Hello everyone,
I’ve run into a weird issue while designing teaching materials. Prior predictive simulation in brms is not demonstrating the behaviour that I expected. I am looking to better understand what brms is doing or to clear up a conceptual misunderstanding on my end.
The example I’m creating concerns coding categorical variables with dummy coding and how that can create problems when setting priors. To keep things concrete, I will walk through a reproducible example. Below I create a variable ‘x’ that has two levels: 0 and 1. We then create y
as a continuous variable from a normal distribution where the mean is conditional on the level of x.
# Simulating data
x <- rep(c(0, 1), times = 50)
y <- rnorm(100, 10+(x*2), 1)
# Creating dataframe and changing x to factor
df <- data.frame(x, y)
df$x <- as.factor(df$x)
As the level ‘0’ will be represented by the Intercept, and the estimated effect of ‘1’ will be the difference from the Intercept, I would always expect any set of priors to have greater uncertainty regarding the average of y when x=1, because by definition it has the uncertainty of the prior on the Intercept and the uncertainty of the difference between them. I checked that was the case with a simple simulation below:
# Running a simple prior simulation
x0 <- rnorm(1e6, mean = 8, sd = 3)
x1 <- rnorm(1e6, mean = 8, sd = 3) + rnorm(1e6, mean = 0, sd = 2)

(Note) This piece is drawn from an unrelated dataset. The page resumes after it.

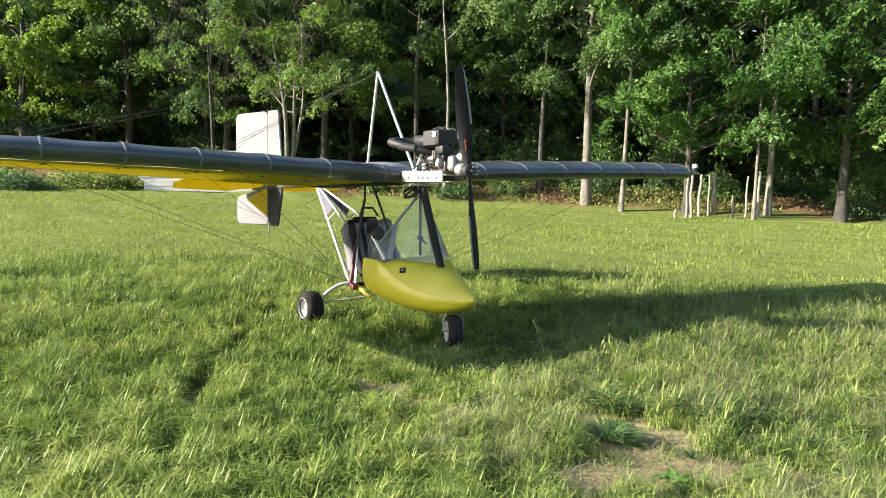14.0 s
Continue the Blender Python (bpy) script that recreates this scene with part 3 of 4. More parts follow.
rb = random.Random(3)
UNDER = "leafy green undergrowth bush at the wood's edge"
for i in range(64):
    a = rb.uniform(-3, 46)
    s = rb.uniform(0.6, 4.5)
    x, y = -29 + a * 0.725 - s * 0.689, 6 + a * 0.689 + s * 0.725
    if (12 < a < 19 and s < 2.4 and rb.random() < 0.7) or (a < 10 and rb.random() < 0.65):
        continue
    make_bush(x, y, rb.uniform(0.5, 1.1), rb.uniform(0.5, 1.5), 1300, 0.14, 200 + i, rb.choice((M_LEAF, M_LEAF3, M_LEAF, M_DARKLEAF)), UNDER)
for i, (x, y, r, h) in enumerate([(-29.3, -1.9, 1.5, 0.75), (-31, 0.6, 1.6, 0.9), (-30.2, -4.4, 1.6, 0.8), (-34, -3, 2.2, 1.1), (-33, -7.5, 2.0, 0.9), (-37, -10, 2.4, 1.1), (-30.4, 2.0, 1.2, 0.9), (-38, -14, 2.6, 1.0), (-42, -7, 2.6, 1.2), (-44, -16, 2.8, 1.1), (-28.6, 8.0, 0.7, 0.6), (-27.4, 8.6, 0.6, 0.5)]):
    make_bush(x, y, r, h, 2600, 0.14, 300 + i, M_DARKLEAF if i == 0 else rb.choice((M_LEAF2, M_BRUSH, M_BRUSH)), "rank weeds and brush at the field's far edge")
for i in range(16):
    make_bush(-72 + rb.uniform(-5, 5), -30 + i * 1.7, 2.6, rb.uniform(2.0, 4.0), 900, 0.5, 340 + i, M_PINE, "distant low trees beyond the open field")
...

# Means are equal as expected
mean(x0) # 7.998458
mean(x1) # 7.995305
# SD of x1 is more uncertain, as expected
sd(x0) # 2.999817
sd(x1) # 3.605881
However, when I run a prior check using the brm()
function, I don’t see that the uncertainty regarding the averages is different. I run the prior check using the code below.
prior_check <- brm(y ~ x,
data = df,
prior = c(
prior(normal(8,3), class = "Intercept"),
prior(normal(0,2), class = "b"),
prior(normal(0,3), class = "sigma")),
sample_prior = "only")
First I visualized the means using the following code, which produced the plot below it.
The uncertainty regarding the means looks about the same, which I didn’t understand, so I looked at the draws myself, which led to the same result:
# Getting a dataframe of draws
prior_df <- as_draws_df(prior_check)
# Getting the means - similar as expected
mean(prior_df$b_Intercept) # 7.97645
mean(prior_df$b_Intercept+prior_df$b_x1) # 8.072909
# Getting the sds, similar contrary to expectations
sd(prior_df$b_Intercept) # 3.175866
sd(prior_df$b_Intercept+prior_df$b_x1) # 3.11842
All of the materials I’ve read, as well as many posts on this website and others, refer to this problem of setting priors on dummy variables that I don’t seem to be encountering in brms. Any insight into why this is happening in brms and/or what I do not understand about setting priors would be awesome!